== Job ==
Only the lines between the line with "ob = bpy.data.objects.new(name, data)" and the line with "hit, place, normal, _, ob, _", together with those two lines themselves, are to be copied exactly.
——
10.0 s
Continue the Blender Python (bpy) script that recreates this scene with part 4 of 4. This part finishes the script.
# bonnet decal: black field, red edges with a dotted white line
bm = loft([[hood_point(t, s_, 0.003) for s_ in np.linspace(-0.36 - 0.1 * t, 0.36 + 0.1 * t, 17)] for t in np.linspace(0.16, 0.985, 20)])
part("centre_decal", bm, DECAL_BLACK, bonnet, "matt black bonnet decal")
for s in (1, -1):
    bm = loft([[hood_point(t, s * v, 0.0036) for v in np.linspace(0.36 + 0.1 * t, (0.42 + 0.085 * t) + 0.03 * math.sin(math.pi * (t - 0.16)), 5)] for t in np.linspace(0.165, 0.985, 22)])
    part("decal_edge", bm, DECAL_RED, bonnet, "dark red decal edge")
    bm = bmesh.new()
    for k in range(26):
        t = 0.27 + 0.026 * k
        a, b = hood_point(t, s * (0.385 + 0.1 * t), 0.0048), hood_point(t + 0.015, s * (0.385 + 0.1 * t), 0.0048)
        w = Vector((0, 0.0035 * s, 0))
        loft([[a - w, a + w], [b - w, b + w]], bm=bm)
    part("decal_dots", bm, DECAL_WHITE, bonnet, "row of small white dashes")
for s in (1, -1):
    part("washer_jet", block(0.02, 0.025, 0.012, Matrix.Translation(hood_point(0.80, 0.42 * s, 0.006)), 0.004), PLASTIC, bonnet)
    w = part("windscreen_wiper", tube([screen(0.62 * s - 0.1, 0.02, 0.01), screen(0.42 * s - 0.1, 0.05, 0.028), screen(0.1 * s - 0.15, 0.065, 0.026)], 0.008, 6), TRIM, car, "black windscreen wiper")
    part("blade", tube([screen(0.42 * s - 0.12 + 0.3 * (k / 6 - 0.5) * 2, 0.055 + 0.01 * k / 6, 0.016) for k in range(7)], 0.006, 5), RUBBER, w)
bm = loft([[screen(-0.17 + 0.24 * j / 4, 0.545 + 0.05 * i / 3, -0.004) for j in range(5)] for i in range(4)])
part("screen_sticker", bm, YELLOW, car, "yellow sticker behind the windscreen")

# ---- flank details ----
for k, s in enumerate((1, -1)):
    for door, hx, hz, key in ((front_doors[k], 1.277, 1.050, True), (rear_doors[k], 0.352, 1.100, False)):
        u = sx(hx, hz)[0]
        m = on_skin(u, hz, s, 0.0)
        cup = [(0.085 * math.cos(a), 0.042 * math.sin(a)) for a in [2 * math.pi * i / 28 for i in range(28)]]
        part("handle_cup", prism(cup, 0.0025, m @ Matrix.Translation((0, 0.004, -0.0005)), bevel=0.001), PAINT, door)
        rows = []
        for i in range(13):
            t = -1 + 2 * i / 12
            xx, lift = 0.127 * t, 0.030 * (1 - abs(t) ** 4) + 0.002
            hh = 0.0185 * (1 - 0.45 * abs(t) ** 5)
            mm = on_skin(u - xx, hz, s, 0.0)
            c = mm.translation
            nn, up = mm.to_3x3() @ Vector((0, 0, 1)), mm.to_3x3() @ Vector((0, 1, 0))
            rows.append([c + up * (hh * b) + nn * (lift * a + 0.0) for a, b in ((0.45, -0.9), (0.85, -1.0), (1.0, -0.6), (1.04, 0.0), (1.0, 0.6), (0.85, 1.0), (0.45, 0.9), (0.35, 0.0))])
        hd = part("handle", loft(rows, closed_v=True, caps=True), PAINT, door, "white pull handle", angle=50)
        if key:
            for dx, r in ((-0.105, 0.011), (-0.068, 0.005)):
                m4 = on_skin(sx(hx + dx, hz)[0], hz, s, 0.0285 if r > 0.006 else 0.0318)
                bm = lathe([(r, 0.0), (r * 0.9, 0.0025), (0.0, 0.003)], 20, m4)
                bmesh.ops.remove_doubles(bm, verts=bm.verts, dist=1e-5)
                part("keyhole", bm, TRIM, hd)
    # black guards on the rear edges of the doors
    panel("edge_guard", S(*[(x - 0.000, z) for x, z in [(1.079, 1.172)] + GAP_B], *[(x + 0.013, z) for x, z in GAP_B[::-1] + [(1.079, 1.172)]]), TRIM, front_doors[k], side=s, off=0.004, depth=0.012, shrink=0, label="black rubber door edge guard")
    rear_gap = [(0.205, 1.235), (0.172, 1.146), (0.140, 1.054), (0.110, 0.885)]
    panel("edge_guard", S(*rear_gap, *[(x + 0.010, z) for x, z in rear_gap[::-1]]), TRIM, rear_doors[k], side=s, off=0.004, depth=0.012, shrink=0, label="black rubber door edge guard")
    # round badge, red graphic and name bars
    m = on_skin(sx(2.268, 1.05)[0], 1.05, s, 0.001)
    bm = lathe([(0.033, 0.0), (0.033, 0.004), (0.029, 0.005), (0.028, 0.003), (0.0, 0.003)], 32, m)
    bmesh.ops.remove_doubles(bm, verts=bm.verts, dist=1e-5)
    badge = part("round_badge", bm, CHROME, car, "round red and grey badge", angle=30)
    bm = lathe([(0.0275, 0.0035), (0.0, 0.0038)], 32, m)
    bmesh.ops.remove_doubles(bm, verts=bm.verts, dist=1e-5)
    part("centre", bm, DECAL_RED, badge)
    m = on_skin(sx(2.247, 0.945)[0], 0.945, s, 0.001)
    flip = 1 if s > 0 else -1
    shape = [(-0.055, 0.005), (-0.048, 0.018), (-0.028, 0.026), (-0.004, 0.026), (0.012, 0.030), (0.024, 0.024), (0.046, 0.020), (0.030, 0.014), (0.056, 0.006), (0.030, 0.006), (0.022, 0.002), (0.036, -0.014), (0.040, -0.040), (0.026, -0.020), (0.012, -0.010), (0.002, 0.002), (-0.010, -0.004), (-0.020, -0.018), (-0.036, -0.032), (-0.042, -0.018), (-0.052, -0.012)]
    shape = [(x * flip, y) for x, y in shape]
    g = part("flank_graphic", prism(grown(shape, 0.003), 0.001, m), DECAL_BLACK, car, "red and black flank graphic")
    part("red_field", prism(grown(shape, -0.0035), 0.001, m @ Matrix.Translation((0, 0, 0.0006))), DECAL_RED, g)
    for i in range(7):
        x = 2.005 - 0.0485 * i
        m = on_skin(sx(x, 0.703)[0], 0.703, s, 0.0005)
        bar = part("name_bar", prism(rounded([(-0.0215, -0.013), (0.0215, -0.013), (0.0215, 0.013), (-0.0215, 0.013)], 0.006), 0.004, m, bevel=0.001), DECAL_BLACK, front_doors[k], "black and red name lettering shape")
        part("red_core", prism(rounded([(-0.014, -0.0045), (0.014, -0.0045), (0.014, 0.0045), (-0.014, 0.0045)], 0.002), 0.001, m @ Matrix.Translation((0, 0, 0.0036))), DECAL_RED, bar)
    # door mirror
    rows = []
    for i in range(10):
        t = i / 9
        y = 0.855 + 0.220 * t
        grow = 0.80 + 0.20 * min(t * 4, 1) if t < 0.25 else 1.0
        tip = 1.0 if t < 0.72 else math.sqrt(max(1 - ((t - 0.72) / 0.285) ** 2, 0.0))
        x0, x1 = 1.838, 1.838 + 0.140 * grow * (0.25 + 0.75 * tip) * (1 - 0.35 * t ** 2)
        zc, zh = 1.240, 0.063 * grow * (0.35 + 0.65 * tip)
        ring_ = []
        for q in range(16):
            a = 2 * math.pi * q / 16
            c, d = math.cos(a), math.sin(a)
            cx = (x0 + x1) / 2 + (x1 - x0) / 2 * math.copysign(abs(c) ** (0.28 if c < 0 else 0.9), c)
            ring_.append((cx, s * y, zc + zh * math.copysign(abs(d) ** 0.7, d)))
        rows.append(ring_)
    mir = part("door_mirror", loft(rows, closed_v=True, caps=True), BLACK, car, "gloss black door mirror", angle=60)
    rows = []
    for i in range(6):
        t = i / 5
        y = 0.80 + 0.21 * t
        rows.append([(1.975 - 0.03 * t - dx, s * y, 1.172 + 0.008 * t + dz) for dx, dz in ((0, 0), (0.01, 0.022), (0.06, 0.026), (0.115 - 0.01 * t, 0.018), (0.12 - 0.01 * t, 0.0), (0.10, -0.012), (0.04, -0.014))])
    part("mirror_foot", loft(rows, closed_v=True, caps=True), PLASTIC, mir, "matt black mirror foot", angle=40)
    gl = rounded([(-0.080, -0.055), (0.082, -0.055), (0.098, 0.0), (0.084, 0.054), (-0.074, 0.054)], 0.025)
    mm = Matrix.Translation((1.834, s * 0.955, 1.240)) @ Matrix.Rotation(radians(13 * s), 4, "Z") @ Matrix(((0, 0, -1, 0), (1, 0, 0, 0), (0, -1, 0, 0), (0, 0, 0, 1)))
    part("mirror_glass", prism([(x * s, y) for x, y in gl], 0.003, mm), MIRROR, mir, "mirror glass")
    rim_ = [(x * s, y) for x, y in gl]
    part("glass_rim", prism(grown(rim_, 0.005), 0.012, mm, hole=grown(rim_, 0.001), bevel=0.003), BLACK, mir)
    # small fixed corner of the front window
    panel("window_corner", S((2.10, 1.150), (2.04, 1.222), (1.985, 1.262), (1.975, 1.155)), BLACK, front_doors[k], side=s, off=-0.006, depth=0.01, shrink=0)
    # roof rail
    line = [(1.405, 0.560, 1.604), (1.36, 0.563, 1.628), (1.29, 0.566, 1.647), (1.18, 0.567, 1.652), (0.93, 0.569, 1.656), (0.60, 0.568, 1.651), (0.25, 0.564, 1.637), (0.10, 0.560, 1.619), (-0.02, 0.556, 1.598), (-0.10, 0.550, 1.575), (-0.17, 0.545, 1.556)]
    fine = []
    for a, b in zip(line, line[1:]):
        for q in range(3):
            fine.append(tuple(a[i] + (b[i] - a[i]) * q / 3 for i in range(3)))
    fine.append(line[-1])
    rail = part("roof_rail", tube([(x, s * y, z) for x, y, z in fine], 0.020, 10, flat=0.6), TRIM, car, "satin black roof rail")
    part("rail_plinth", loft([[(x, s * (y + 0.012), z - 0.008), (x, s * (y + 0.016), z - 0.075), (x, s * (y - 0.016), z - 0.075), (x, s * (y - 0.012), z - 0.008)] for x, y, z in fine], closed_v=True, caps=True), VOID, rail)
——
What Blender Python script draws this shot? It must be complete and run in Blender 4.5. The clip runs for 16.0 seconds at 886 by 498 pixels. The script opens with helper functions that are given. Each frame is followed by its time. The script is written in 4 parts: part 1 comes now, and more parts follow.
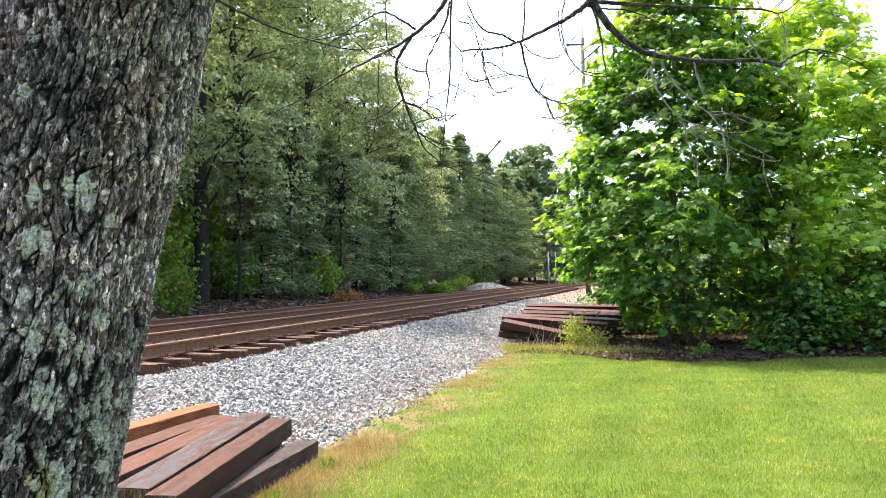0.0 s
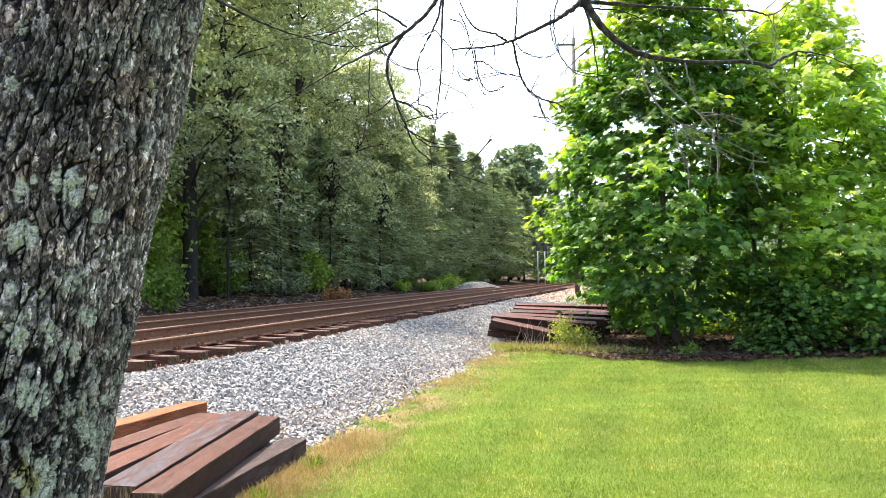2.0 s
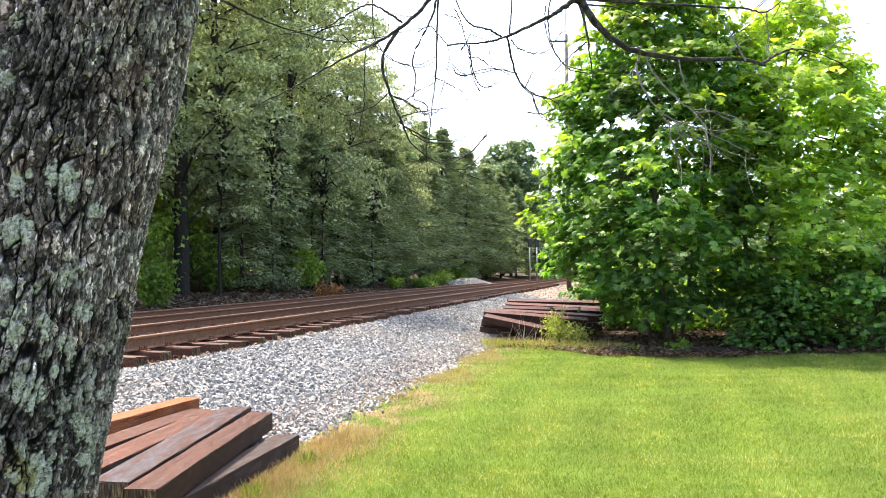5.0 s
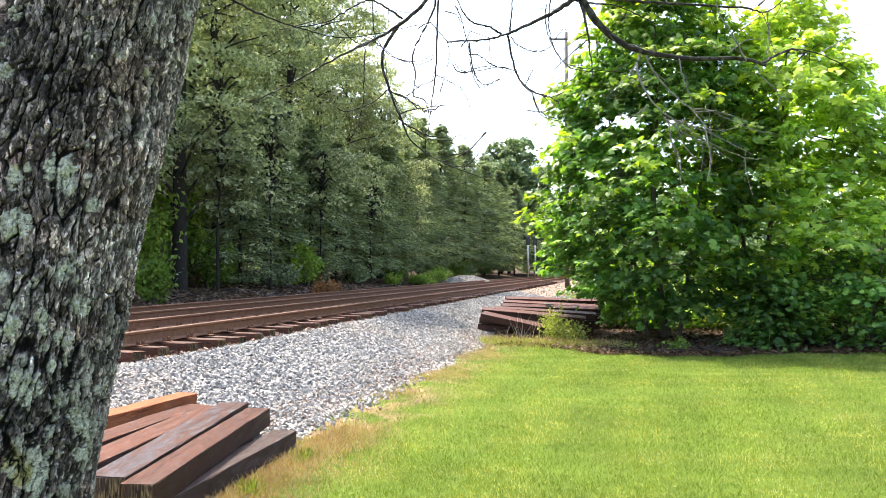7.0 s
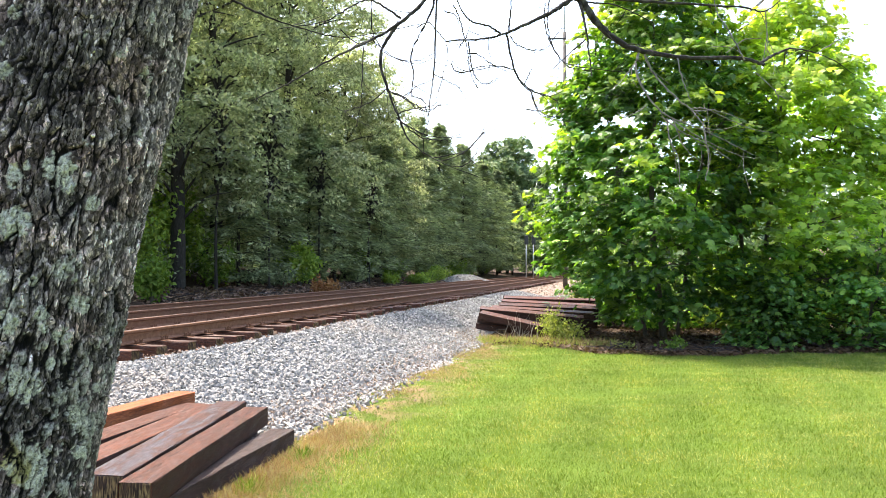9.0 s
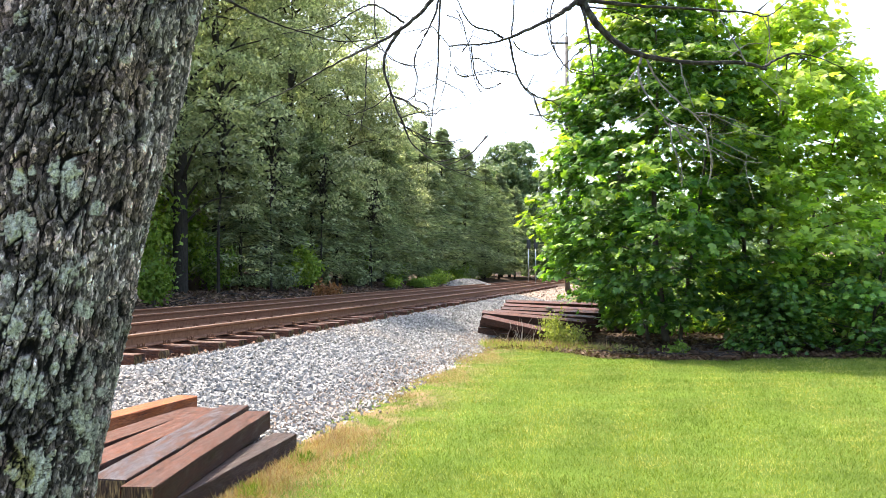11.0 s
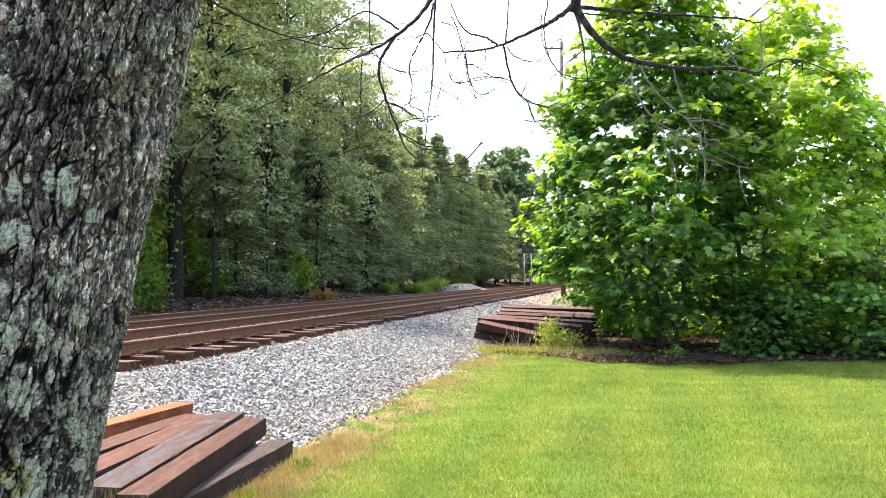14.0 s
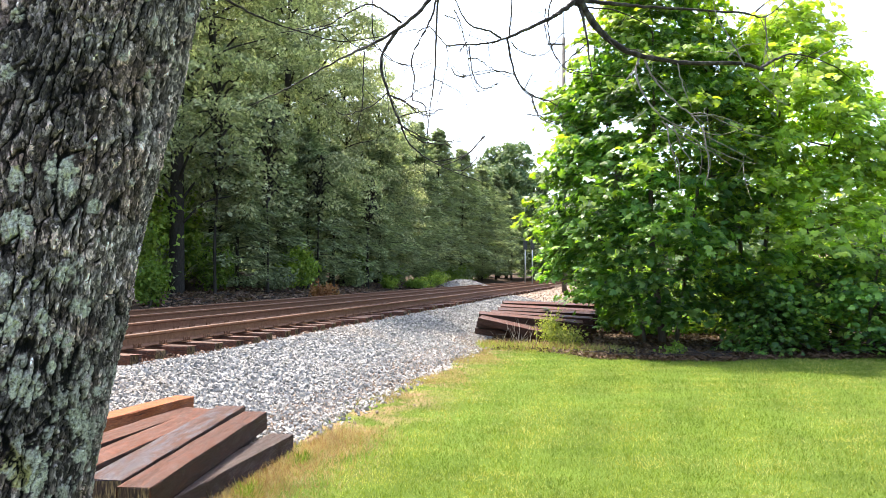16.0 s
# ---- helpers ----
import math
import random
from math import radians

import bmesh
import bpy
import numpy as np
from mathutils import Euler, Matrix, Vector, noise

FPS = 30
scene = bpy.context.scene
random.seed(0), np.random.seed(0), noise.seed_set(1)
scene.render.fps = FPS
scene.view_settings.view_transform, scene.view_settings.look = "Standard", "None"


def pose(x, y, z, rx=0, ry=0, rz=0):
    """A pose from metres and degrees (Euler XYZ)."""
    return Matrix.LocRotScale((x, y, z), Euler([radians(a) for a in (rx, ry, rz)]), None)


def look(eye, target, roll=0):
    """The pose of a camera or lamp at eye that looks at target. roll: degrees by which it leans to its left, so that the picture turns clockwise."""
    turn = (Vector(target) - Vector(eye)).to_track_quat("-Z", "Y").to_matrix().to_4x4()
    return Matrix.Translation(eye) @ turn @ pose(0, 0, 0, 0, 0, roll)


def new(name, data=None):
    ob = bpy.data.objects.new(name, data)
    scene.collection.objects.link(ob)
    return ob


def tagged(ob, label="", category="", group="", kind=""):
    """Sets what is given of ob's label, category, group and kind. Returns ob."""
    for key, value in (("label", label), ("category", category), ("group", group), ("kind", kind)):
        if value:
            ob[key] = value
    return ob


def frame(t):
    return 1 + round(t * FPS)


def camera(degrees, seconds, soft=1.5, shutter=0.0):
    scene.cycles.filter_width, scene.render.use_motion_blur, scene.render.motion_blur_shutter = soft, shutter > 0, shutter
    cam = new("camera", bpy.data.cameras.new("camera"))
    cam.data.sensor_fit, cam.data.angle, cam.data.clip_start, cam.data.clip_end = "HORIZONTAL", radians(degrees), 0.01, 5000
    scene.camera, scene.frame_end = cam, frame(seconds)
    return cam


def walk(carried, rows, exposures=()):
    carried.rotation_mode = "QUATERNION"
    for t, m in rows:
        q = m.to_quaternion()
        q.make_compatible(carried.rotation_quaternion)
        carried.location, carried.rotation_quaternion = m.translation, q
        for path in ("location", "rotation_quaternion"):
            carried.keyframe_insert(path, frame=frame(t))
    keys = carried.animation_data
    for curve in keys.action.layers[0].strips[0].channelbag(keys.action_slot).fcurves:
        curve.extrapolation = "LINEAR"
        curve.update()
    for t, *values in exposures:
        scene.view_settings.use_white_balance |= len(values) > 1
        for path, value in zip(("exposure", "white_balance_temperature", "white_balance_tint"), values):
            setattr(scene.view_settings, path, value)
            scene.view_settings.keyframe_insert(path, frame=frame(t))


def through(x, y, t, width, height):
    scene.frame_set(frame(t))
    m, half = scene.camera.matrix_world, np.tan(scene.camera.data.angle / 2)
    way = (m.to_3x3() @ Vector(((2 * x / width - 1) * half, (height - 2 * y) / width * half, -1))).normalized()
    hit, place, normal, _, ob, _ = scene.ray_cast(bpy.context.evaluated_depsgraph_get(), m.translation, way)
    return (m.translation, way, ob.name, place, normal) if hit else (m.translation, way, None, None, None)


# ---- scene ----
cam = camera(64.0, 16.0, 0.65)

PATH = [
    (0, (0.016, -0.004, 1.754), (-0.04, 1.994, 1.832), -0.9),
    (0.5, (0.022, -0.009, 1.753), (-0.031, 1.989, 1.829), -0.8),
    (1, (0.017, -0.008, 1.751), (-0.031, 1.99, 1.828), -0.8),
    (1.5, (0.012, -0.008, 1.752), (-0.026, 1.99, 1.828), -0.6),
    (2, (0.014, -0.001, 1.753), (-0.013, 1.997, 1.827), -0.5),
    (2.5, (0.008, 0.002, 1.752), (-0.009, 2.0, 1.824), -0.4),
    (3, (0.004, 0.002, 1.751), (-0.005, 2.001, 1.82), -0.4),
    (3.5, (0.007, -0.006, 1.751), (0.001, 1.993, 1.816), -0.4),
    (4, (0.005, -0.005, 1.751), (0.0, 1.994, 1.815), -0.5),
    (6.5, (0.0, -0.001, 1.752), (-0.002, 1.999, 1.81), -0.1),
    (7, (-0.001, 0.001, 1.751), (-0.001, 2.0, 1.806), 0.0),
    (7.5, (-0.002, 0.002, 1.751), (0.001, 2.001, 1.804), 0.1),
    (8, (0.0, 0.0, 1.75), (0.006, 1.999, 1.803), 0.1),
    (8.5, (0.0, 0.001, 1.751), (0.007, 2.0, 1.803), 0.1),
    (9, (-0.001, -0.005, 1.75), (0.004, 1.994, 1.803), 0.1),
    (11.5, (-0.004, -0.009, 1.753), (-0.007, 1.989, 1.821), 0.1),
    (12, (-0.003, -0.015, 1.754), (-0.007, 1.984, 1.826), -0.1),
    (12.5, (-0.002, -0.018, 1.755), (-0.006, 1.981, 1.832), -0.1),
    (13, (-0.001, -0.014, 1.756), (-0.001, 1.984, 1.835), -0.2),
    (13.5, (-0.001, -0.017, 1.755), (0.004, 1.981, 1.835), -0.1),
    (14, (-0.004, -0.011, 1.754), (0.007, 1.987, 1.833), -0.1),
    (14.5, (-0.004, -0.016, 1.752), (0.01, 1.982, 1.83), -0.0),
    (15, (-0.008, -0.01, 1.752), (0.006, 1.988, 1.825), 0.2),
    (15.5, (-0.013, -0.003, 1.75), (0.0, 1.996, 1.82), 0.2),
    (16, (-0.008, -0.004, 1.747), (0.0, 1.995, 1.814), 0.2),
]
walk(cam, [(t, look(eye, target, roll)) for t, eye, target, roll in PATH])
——
== Output for this task ==
    ob = bpy.data.objects.new(name, data)
    scene.collection.objects.link(ob)
    return ob


def tagged(ob, label="", category="", group="", kind=""):
    """Sets what is given of ob's label, category, group and kind. Returns ob."""
    for key, value in (("label", label), ("category", category), ("group", group), ("kind", kind)):
        if value:
            ob[key] = value
    return ob


def frame(t):
    return 1 + round(t * FPS)


def camera(degrees, seconds, soft=1.5, shutter=0.0):
    scene.cycles.filter_width, scene.render.use_motion_blur, scene.render.motion_blur_shutter = soft, shutter > 0, shutter
    cam = new("camera", bpy.data.cameras.new("camera"))
    cam.data.sensor_fit, cam.data.angle, cam.data.clip_start, cam.data.clip_end = "HORIZONTAL", radians(degrees), 0.01, 5000
    scene.camera, scene.frame_end = cam, frame(seconds)
    return cam


def walk(carried, rows, exposures=()):
    carried.rotation_mode = "QUATERNION"
    for t, m in rows:
        q = m.to_quaternion()
        q.make_compatible(carried.rotation_quaternion)
        carried.location, carried.rotation_quaternion = m.translation, q
        for path in ("location", "rotation_quaternion"):
            carried.keyframe_insert(path, frame=frame(t))
    keys = carried.animation_data
    for curve in keys.action.layers[0].strips[0].channelbag(keys.action_slot).fcurves:
        curve.extrapolation = "LINEAR"
        curve.update()
    for t, *values in exposures:
        scene.view_settings.use_white_balance |= len(values) > 1
        for path, value in zip(("exposure", "white_balance_temperature", "white_balance_tint"), values):
            setattr(scene.view_settings, path, value)
            scene.view_settings.keyframe_insert(path, frame=frame(t))


def through(x, y, t, width, height):
    scene.frame_set(frame(t))
    m, half = scene.camera.matrix_world, np.tan(scene.camera.data.angle / 2)
    way = (m.to_3x3() @ Vector(((2 * x / width - 1) * half, (height - 2 * y) / width * half, -1))).normalized()
    hit, place, normal, _, ob, _ = scene.ray_cast(bpy.context.evaluated_depsgraph_get(), m.translation, way)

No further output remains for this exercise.